▸ Short exercise
Set down, exactly as written, only the lines starting with the one that holds "q.make_compatible(carried.rotation_quaternion)" and ending with the one that holds "keys = carried.animation_data".

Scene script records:
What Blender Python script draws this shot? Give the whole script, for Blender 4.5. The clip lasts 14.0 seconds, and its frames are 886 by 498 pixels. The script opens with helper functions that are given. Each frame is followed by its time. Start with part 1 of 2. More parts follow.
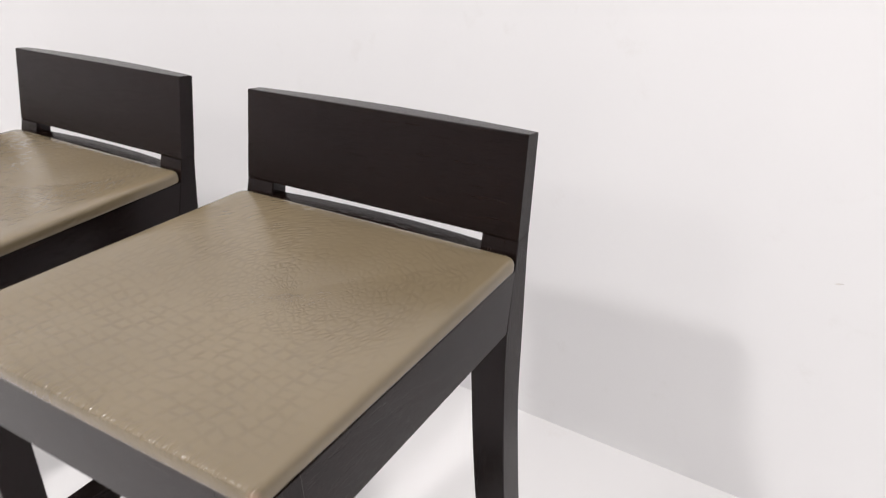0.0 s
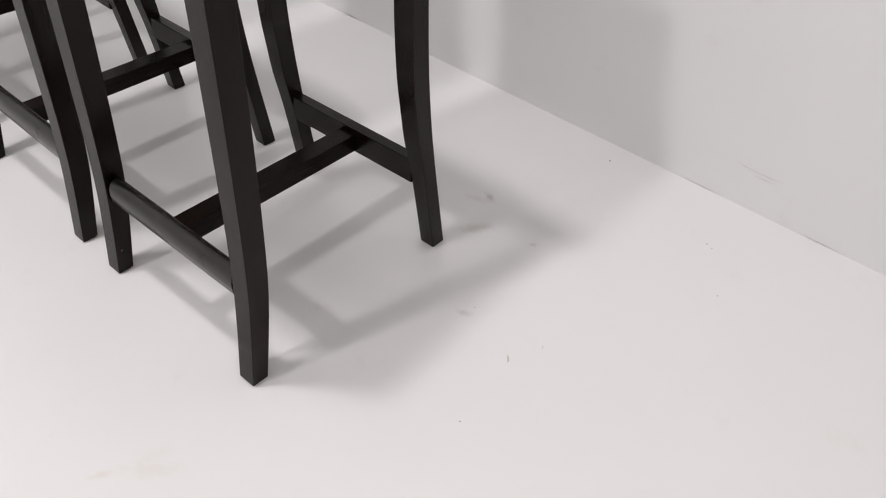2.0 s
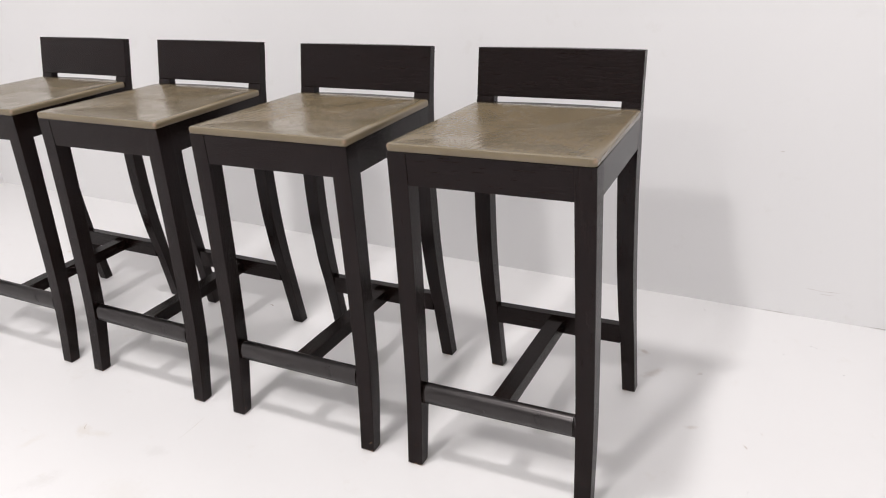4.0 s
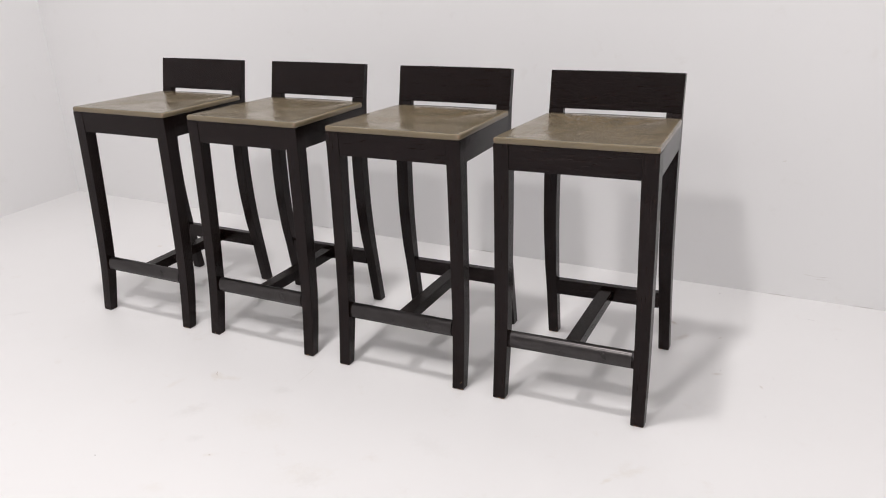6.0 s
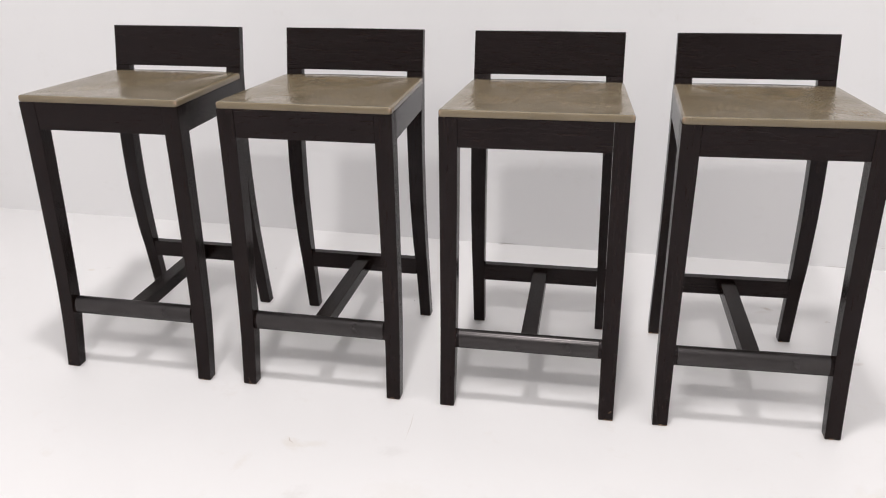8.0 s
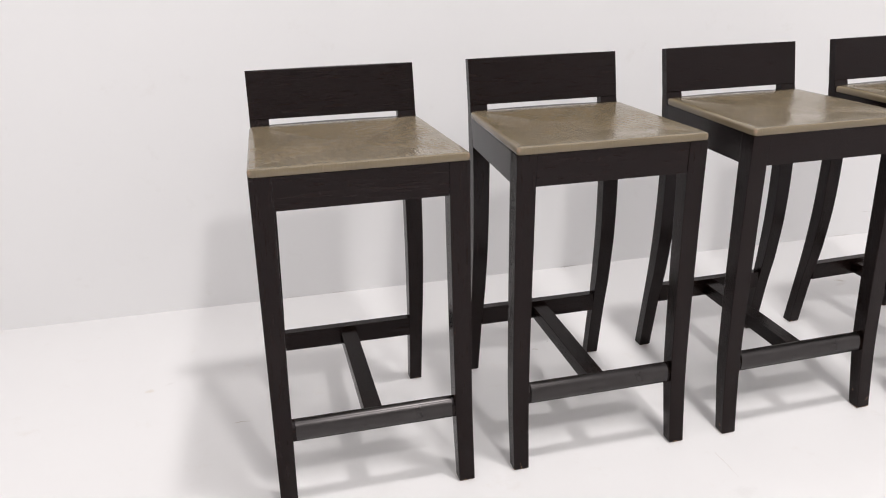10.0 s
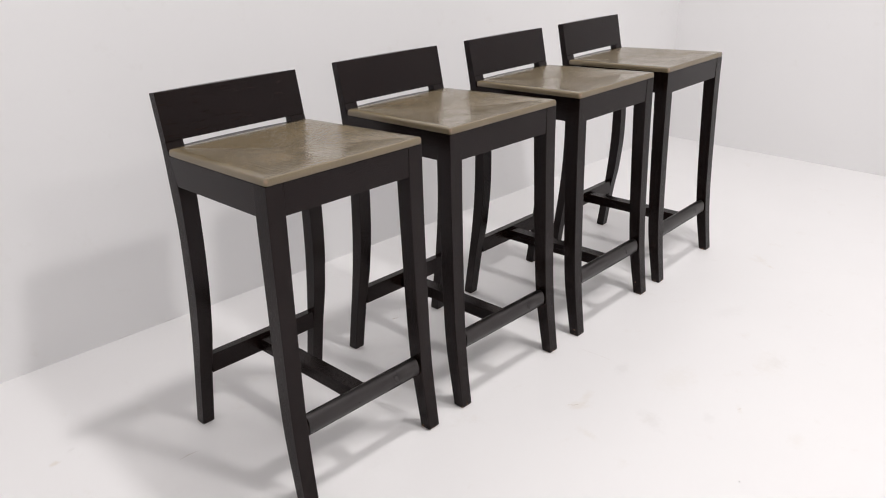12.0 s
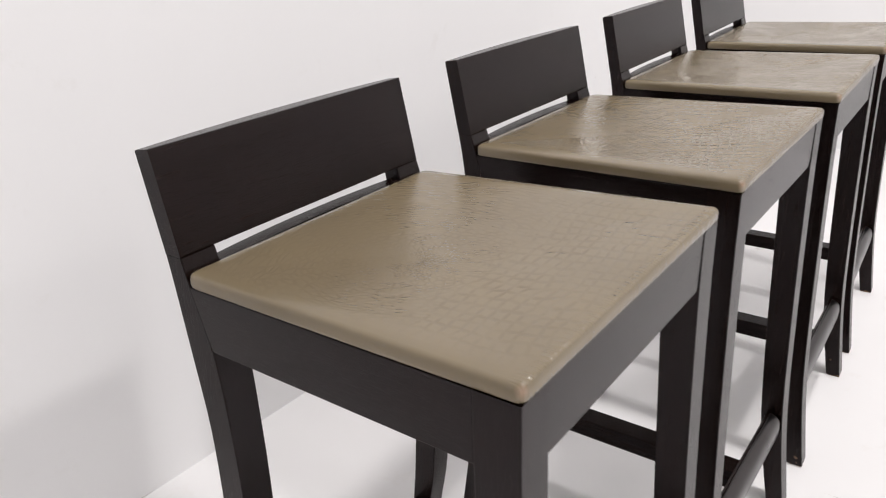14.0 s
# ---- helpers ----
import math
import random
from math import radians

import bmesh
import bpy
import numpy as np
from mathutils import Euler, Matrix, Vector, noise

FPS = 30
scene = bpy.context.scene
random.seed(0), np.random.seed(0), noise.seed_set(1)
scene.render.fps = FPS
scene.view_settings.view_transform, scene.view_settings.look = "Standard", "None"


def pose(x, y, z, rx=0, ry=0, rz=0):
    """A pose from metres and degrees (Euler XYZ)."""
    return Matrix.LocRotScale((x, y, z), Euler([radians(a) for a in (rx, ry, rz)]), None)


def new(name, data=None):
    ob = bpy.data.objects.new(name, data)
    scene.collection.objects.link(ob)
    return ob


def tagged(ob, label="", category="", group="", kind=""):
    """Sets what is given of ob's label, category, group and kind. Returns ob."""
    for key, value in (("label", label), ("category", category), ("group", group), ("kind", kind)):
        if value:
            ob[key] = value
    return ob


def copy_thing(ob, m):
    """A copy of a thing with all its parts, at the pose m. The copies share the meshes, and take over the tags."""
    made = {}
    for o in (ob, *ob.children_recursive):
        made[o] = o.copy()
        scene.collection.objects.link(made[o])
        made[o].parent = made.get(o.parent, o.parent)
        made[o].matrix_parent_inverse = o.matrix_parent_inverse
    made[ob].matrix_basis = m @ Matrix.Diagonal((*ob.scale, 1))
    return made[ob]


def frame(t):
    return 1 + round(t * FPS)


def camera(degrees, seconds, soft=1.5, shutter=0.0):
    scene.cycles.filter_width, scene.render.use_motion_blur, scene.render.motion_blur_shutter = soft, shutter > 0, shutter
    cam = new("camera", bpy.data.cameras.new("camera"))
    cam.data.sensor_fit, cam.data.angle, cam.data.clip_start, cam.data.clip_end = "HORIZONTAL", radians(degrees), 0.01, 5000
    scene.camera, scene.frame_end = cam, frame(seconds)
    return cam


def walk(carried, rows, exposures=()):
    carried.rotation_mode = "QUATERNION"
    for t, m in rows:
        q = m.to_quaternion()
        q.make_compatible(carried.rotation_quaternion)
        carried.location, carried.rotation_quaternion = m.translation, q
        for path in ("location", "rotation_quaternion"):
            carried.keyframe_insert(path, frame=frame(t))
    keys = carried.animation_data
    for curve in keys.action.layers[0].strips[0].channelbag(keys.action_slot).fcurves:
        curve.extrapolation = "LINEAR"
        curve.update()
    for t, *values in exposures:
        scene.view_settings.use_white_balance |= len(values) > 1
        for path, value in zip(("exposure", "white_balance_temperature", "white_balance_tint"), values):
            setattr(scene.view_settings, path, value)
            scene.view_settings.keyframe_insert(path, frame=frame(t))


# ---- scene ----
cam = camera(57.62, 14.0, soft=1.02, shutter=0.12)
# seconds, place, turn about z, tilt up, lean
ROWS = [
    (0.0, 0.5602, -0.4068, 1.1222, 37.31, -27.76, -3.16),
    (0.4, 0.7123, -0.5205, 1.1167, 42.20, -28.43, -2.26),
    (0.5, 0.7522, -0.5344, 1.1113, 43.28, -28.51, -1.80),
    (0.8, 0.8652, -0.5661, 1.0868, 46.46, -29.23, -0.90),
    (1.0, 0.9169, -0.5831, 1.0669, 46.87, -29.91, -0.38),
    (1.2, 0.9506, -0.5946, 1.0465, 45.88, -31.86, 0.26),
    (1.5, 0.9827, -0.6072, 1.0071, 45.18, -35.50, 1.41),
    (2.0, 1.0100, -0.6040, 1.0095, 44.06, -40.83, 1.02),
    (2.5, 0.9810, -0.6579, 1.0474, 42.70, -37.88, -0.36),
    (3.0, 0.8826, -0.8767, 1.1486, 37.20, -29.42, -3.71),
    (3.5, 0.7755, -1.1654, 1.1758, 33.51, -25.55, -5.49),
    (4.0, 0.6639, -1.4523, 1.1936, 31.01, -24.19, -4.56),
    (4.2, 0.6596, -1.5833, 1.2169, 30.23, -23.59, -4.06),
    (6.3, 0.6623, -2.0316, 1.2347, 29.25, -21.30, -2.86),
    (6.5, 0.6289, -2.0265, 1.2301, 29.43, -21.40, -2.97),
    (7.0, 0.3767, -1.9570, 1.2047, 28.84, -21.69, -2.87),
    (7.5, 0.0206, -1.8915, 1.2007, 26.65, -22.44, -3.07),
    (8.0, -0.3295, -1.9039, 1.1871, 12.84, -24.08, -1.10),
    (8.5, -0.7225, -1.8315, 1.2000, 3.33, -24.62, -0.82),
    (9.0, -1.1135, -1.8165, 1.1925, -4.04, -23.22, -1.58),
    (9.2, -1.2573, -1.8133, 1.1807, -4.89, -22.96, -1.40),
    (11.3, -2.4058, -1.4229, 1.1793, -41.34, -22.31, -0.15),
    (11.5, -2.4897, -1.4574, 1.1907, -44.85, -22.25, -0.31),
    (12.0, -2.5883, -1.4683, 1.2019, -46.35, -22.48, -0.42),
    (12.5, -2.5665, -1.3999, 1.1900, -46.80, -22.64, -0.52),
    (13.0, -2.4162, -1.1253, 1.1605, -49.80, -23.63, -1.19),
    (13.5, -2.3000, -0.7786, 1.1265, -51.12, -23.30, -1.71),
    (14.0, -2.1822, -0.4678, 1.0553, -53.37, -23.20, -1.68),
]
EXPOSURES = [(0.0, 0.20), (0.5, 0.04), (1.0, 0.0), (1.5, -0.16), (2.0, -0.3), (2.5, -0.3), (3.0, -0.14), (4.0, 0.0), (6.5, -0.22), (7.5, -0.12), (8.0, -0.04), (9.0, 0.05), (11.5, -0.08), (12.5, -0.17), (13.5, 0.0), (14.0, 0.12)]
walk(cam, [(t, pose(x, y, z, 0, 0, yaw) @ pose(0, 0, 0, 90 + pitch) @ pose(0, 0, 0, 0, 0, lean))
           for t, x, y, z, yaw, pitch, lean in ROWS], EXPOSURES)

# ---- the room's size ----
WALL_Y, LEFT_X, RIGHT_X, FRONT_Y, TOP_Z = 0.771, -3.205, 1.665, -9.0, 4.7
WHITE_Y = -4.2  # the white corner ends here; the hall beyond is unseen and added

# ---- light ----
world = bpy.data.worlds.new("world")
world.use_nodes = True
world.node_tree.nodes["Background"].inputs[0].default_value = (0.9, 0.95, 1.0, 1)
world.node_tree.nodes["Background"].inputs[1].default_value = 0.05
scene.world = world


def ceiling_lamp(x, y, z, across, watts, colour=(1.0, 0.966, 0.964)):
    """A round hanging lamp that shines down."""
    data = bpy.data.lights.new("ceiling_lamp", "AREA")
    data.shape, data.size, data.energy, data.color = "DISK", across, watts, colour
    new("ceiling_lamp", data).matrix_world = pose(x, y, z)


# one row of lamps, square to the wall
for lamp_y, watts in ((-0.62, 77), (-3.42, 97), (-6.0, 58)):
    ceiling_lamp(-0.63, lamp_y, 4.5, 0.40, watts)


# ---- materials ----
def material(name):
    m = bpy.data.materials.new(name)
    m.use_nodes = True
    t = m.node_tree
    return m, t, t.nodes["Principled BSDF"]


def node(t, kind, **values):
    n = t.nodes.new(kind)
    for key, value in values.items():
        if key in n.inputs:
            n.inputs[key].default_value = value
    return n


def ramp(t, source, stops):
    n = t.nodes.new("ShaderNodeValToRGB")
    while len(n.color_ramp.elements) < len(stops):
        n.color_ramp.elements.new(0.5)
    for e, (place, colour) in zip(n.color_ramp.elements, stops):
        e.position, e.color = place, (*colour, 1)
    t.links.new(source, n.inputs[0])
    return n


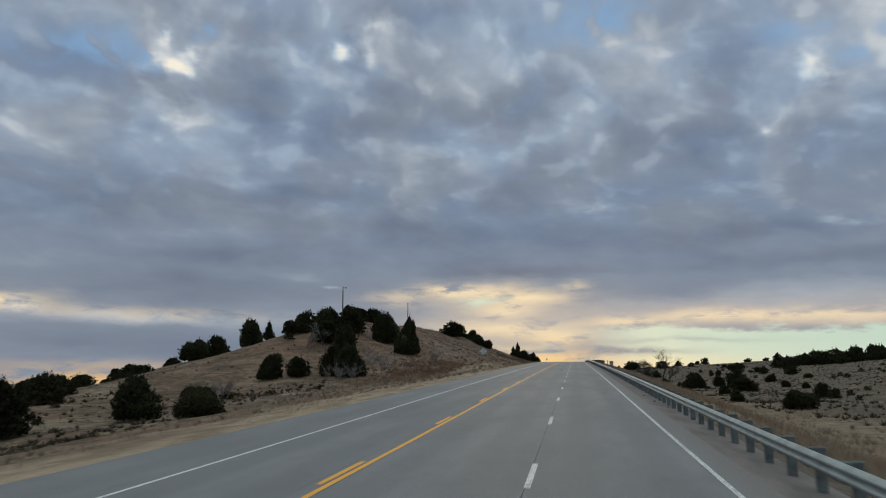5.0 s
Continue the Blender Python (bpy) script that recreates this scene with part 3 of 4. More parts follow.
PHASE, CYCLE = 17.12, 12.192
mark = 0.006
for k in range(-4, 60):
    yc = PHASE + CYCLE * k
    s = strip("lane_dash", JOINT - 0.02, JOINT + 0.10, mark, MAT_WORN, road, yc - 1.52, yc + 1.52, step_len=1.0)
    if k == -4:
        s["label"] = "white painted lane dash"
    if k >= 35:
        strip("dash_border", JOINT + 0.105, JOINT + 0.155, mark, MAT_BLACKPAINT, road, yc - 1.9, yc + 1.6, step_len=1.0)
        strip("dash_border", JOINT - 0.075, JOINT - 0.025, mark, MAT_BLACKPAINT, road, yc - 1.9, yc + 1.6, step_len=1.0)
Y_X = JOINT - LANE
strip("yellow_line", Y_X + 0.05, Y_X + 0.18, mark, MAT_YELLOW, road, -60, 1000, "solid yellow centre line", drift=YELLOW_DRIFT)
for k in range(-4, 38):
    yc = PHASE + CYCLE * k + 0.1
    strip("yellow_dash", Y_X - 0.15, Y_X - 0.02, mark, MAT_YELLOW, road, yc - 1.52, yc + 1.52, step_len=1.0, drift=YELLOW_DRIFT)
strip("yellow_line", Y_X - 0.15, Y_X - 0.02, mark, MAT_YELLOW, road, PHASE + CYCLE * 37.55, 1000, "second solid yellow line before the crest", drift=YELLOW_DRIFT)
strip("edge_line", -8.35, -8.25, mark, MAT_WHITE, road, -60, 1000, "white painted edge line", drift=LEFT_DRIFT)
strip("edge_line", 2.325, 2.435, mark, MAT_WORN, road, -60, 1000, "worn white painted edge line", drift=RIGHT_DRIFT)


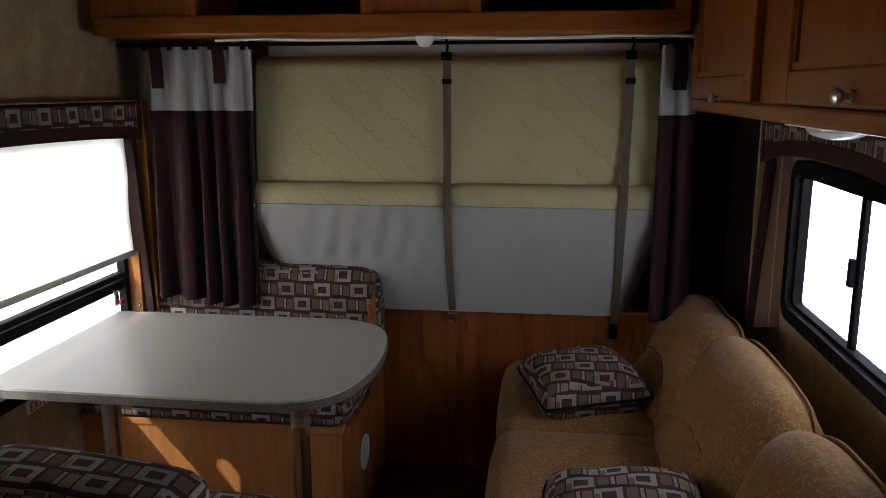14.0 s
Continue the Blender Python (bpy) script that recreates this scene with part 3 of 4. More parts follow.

▸ Solved problem
        q.make_compatible(carried.rotation_quaternion)
        carried.location, carried.rotation_quaternion = m.translation, q
        for path in ("location", "rotation_quaternion"):
            carried.keyframe_insert(path, frame=frame(t))
    keys = carried.animation_data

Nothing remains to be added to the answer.